William Shakespeare has never had a major role at Mainstage Theatre. If he did, it was decades ago and must have been forgettable.
 
Ask those involved with the company now, and they’ll say that to the best of their knowledge, Mainstage has never performed a work by world’s most-performed playwright.
That was until now.

“A Midsummer Night’s Dream” opens at Mainstage on Thursday with a cast of 25 local volunteer actors, some of which have never before performed Shakespeare.
 
Those long passages of old English poetry can test even experienced actors, so Mainstage’s amateurs have had to push themselves beyond what is normally expected. One actor who had never acted before even had to withdraw from the cast because the play was too overwhelming, said “Midsummer” director Rick Vale.
Mainstage will mark its 50th anniversary in 2008.
 
Last year the company’s board of directors asked Vale to head a production and to do it cheaply. He said he immediately suggested something Shakespeare because the 500-year-old work fell well within the public domain, meaning Mainstage didn’t have to pay to use the script.
 
It’s even cheaper if it’s updated, like Vale has done by putting the cast in modern clothes and spinning it into the 21st century. His “Midsummer” is set in an Indiana backyard. That’s where a girl has a dream involving business people, frat boys and all of Shakespeare’s original fairies.
 
The words, however, are still from Elizabethan England. Vale didn’t update the script, but he did make substantial cuts to put the original three-hour play at under two hours.
“It’s kind of like going through the Bible and deciding what verses you don’t like,” Vale said.
He expects that at least 50 percent of the audience will be new to Shakespeare and by cutting outdated jokes and some unnecessary lines he hopes “Midsummer” becomes more enjoyable.
 
But the play’s story line is still complicated, just as Shakespeare intended.

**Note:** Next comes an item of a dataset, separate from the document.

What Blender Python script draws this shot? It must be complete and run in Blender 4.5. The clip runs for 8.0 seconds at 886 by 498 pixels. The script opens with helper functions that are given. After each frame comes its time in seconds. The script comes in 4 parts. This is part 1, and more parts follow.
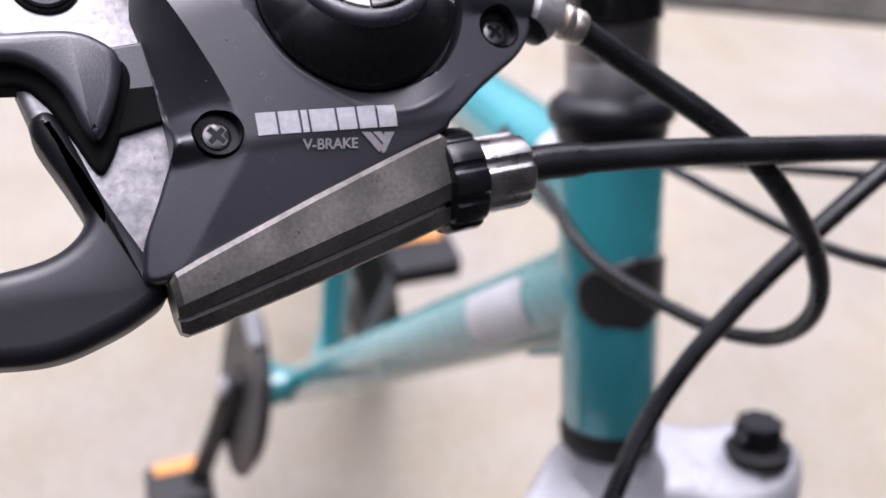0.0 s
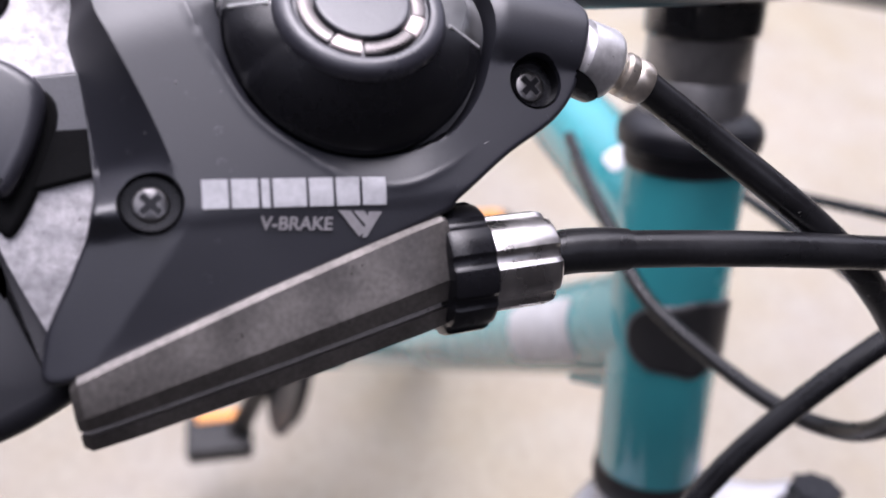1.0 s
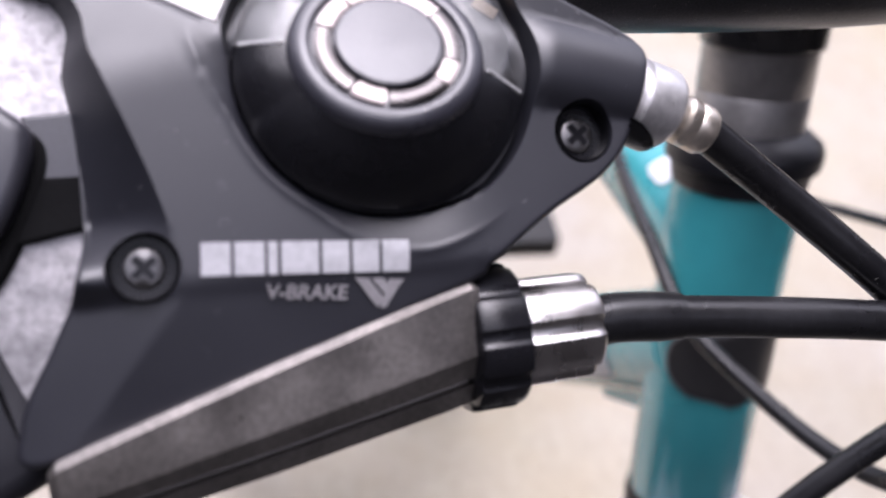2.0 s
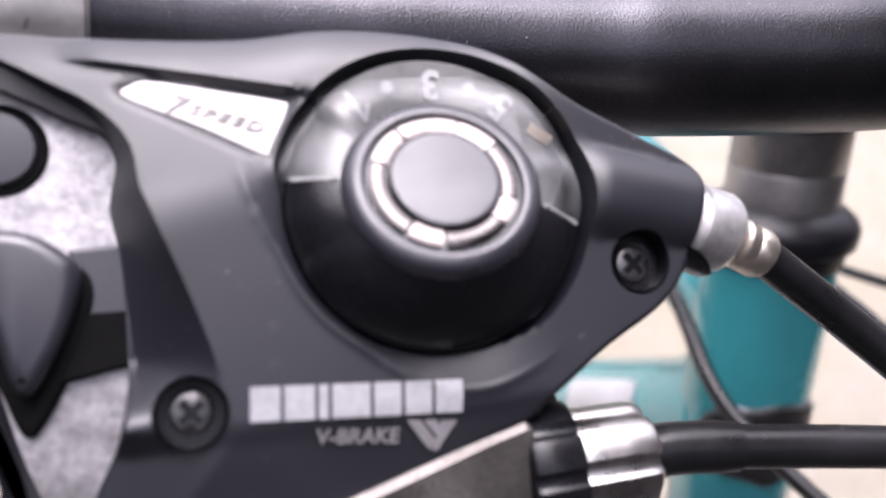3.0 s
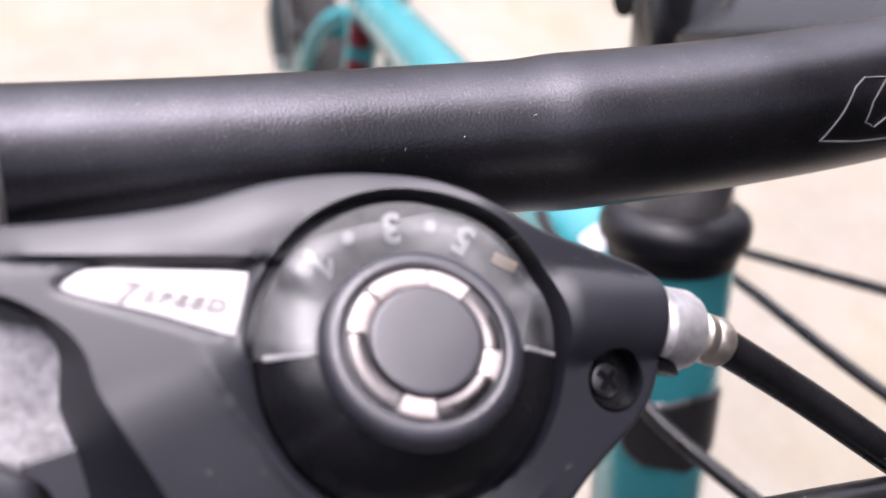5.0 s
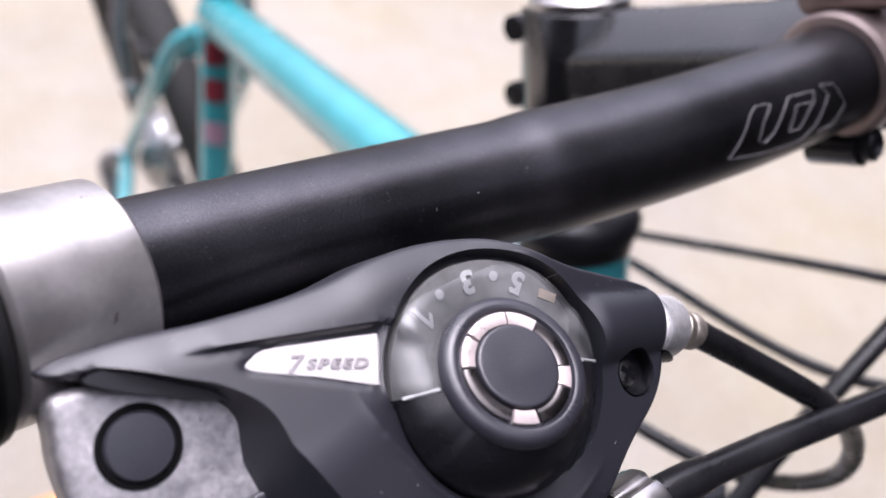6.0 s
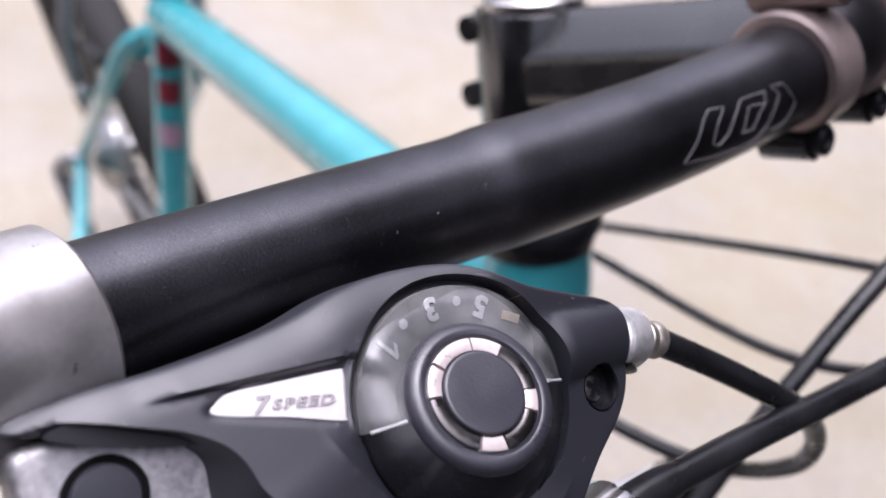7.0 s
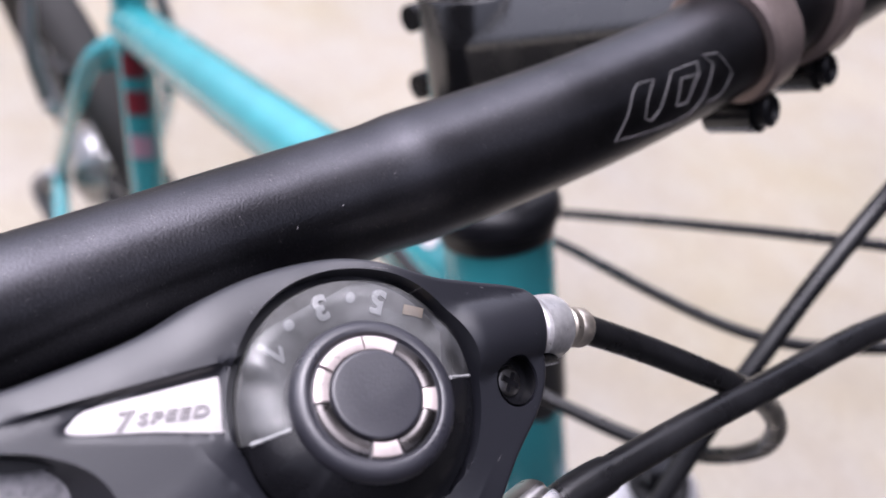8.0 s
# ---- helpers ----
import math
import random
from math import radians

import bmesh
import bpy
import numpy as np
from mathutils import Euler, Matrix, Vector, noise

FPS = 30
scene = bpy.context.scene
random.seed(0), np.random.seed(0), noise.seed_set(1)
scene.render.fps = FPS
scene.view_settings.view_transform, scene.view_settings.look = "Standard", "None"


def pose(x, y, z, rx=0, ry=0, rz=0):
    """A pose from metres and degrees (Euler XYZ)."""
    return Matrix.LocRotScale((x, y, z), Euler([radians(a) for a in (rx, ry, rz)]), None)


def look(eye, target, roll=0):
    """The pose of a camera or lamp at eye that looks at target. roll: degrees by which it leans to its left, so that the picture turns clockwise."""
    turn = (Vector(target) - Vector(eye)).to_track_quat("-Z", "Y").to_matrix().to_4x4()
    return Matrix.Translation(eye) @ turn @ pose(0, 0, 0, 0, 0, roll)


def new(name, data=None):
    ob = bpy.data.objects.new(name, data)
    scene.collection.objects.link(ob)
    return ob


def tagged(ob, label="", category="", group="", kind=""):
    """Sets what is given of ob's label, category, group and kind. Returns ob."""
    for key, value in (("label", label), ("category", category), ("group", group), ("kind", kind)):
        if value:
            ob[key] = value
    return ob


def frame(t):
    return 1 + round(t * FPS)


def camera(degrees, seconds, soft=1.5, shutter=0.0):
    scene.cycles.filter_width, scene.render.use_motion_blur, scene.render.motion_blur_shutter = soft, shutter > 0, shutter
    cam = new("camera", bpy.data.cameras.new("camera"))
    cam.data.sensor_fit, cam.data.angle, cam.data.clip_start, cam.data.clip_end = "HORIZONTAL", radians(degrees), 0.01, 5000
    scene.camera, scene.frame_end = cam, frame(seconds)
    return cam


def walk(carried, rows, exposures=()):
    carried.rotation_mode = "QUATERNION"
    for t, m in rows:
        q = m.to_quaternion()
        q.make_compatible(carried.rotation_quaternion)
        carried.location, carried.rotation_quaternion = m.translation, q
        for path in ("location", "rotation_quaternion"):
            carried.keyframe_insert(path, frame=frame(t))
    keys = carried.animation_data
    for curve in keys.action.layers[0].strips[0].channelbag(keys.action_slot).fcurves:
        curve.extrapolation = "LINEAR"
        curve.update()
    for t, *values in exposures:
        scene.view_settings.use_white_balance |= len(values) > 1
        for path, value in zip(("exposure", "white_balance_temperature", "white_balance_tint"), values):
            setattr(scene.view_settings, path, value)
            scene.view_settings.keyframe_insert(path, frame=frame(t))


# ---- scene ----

As a royal wedding between mortals is about to take place, the king and queen of the fairies are fighting in a nearby forest with their pixyish servants eager to help. Two pairs of young lovers and a troupe of actors (all human) are hiding out in the same forest and accidentally become mixed up in the magical feud of the fairies.
The Mainstage production keeps all the original characters and their Greek names, but new props, like cell phones, might help people relate to the show.
 
“I would hope there is a freshness to the production for people who have seen it,” Vale said, “but a good introduction for people who haven’t.”
 
Productions of Shakespeare that keep his words but change the time period are common. The 1996 film “Romeo + Juliet” put guns in the hands of rival gang members, and “Midsummer” seems to be a popular one for remakes as well.
 
The play’s romantic tiffs, humor and range of roles make it a good choice for a small company like Mainstage. And like a lot of Shakespeare, the themes don’t loose their potency, Vale said.
“That’s what so brilliant about it, people don’t change,” he said. “We have dramas in the cast playing out like the dramas on stage.”  He declined to give further details, but said, “There’s always that type of drama when people who don’t know each other are thrown in to work together.”

Cast member Rhonda Tinch-Mize didn’t know of any inter-actor intrigues. As for the drama in the play, she said it’s probably the right mix for the local audience member unfamiliar with Shakespeare.
“It’s got elements of everything,” she said. “It’s got love, it’s got jealousy, it’s got a little supernatural thing going.”  Tinch-Mize has relearned the part of Titania, the fairy queen, which she first played many years ago as a college student. She loves the part, she said, and hopes that if “Midsummer” is a hit, Mainstage might consider doing more Shakespeare.
 
Vale said the company usually doesn’t base its season on past successes, but he enjoys directing Shakespeare and would like to do more.
“It brings good actors out for auditions,” he said.
Even with a second go at Titania, Tinch-Mize said it has taken time to master her lines.
“It’s challenging to make the language natural and not sing-songy,” she said. “If you don’t know what you’re saying, the audience isn’t going to get it either. But once you get it, it’s a light bulb moment.”
 
David Whicker’s first role in a Shakespeare play is Nick Bottom, a blue-collar worker and amateur actor, but Whicker, 57, has been performing with Mainstage since the early ’80s.
“I’ve wanted our group to do Shakespeare for a while,” he said. “I think it adds some prestige and credibility for the theater. It’s a chance to educate the audience and teach them that Shakespeare isn’t stuffy.”
The script was scary at first, he said, but the part came together with practice.
“Once I got into it, it wasn’t as difficult as I thought it was going to be,” he said.
 
At an evening rehearsal nine days before opening night, Whicker and many others actors seemed to know their parts at least through the first half.
 
Some needed help and occasionally, or frequently, interrupted their speeches with “Line!” for a quick prompt.
“It’s a lot harder that what I thought it was going to be,” Brooke Lose, 20, said. She plays Hermia, a girl infatuated with a boy who loves someone else.
 
“Not only am I trying to decipher what she is saying — that just takes forever — but you have to memorize it, and find your character’s motivation behind it, and convey that to the audience. So it’s a four-step process rather than a two-step process.”